8.12 The Western Isles participants in contrast tended to speak in a relaxed way about both their views about sectarianism and any personal experiences. This may be related to the long relationships among individuals in those communities that are part of the everyday life of the islands. It may also be connected with the exceptionally deep and frequent interaction between practising Catholics and Protestants in many parts of the Western Isles. Group religious observance remains an important part of island life and the two denominations are closely involved in each other's worship, not just in secular spaces. We were told a variety of stories about ministers and priests visiting local people of the other denomination and welcoming them to services when for instance a Catholic married a Protestant. Many spoke about attending each other's services for important community occasions.[13]
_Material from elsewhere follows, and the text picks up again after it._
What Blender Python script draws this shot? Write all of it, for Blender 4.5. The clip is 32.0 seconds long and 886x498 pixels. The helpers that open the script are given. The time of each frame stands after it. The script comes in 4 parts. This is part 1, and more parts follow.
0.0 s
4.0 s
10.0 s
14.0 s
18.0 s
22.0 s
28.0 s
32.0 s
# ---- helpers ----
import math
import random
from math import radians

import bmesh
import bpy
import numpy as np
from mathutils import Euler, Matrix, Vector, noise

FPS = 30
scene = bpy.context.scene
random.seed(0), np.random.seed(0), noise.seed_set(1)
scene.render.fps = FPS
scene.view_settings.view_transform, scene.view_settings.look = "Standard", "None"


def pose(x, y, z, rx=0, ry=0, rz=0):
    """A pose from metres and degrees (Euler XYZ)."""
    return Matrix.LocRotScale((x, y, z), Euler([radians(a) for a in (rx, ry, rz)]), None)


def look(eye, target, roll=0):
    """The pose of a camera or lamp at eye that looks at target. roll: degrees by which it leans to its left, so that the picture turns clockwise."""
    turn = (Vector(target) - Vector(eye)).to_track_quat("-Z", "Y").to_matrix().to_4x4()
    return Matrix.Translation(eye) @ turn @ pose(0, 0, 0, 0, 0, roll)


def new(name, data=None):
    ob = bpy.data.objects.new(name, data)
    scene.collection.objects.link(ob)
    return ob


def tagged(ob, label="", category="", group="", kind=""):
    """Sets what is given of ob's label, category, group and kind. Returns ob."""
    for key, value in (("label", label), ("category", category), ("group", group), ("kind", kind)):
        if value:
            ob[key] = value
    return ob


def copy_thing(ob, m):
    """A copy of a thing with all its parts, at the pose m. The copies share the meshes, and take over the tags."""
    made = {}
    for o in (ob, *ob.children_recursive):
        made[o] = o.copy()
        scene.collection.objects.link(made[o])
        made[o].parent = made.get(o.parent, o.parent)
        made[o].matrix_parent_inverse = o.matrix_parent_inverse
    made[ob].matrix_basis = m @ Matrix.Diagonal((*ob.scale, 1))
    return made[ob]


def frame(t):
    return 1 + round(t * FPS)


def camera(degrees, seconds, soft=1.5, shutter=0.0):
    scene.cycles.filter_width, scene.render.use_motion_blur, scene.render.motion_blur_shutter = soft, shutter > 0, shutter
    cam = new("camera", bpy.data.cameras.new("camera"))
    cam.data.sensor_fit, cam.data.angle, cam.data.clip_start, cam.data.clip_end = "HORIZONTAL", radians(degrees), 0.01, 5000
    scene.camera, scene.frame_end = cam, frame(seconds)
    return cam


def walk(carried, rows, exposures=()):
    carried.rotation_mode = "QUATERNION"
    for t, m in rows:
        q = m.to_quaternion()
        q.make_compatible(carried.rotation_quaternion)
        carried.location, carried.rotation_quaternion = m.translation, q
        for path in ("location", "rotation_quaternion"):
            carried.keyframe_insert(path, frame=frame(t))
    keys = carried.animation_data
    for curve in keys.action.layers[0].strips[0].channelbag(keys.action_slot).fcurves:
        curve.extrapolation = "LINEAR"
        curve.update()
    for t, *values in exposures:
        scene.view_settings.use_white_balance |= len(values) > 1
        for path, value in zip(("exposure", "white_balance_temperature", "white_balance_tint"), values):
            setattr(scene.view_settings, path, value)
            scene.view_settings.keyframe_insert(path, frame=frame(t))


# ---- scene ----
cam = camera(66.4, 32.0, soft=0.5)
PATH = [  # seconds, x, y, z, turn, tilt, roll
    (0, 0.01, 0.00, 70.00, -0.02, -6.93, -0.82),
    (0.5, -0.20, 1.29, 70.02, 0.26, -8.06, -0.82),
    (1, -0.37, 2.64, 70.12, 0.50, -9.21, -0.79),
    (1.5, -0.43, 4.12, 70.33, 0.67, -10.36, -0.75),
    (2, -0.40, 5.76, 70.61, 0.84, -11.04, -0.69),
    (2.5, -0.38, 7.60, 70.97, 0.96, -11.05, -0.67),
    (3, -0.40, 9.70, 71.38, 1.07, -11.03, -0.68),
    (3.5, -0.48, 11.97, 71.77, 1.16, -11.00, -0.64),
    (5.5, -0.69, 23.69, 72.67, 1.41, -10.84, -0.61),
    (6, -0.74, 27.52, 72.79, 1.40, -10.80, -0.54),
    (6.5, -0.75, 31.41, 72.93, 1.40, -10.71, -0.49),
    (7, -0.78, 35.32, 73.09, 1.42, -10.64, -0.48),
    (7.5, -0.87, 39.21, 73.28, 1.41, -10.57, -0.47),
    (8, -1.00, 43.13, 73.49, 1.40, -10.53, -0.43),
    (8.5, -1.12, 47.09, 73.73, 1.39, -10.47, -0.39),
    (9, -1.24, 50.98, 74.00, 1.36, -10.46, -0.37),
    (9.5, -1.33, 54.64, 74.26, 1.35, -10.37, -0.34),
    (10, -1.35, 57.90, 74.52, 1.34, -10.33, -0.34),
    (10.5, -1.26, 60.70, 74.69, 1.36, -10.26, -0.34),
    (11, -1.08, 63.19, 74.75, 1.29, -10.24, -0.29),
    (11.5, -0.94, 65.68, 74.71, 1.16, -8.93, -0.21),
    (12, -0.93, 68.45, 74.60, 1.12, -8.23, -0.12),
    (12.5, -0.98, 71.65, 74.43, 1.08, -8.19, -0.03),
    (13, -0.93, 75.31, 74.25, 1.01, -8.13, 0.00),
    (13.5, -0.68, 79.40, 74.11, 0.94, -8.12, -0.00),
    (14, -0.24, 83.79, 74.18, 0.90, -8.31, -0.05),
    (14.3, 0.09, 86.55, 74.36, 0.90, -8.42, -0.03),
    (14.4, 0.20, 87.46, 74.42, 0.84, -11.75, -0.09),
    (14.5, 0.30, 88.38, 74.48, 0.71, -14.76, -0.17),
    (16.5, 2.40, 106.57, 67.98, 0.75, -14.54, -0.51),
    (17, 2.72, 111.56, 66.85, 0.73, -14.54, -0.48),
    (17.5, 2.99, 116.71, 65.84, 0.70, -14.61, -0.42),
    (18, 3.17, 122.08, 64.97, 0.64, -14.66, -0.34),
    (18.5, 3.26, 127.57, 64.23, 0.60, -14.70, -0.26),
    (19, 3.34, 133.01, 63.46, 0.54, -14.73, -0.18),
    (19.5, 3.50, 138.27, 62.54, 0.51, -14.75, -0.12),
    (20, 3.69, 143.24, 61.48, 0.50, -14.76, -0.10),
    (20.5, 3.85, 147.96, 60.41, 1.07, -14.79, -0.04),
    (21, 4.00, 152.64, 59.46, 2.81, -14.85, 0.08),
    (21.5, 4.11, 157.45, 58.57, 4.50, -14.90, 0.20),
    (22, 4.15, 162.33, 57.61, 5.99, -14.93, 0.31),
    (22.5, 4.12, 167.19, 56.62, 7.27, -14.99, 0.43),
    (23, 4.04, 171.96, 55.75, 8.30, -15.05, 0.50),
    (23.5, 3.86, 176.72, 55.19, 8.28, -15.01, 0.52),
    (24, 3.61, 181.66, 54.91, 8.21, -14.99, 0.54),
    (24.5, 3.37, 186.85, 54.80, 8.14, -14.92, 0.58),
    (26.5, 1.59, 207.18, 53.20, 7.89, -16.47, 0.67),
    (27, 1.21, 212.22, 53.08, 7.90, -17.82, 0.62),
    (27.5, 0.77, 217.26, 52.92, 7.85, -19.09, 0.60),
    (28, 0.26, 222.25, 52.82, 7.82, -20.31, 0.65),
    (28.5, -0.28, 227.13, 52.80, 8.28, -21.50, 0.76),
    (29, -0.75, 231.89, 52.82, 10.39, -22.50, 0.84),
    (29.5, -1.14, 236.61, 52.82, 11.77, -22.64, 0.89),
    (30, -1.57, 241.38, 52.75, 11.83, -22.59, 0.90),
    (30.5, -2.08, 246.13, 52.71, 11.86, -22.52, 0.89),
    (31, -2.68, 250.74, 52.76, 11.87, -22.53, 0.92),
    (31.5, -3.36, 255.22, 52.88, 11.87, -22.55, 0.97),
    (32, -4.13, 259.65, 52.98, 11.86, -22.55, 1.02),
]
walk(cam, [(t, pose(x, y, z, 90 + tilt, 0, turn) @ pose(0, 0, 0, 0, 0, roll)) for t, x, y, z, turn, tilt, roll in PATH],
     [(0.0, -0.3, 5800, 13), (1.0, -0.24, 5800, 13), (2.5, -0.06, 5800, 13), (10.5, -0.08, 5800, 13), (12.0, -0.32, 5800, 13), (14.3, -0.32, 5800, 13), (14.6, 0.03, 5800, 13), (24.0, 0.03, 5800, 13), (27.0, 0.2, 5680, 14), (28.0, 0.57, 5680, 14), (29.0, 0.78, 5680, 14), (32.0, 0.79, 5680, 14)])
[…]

8.13 Sectarianism in the Western Isles (where it appears) has a distinctive and older history related to local Scottish Catholicism and relatively little Irish Catholic inward migration. This was mentioned by two of the interviewees in the context of a question about anti-Irish racism. It may not be possible to apply lessons from the Western Isles to tackle sectarianism more generally, because the features of the island communities are so distinctive, but it is valuable as an example of resolving religious differences when the two denominations live so closely together.
The Western Isles experience is also an interesting counterpoint to the common argument that with cosmopolitanism or secularism comes tolerance.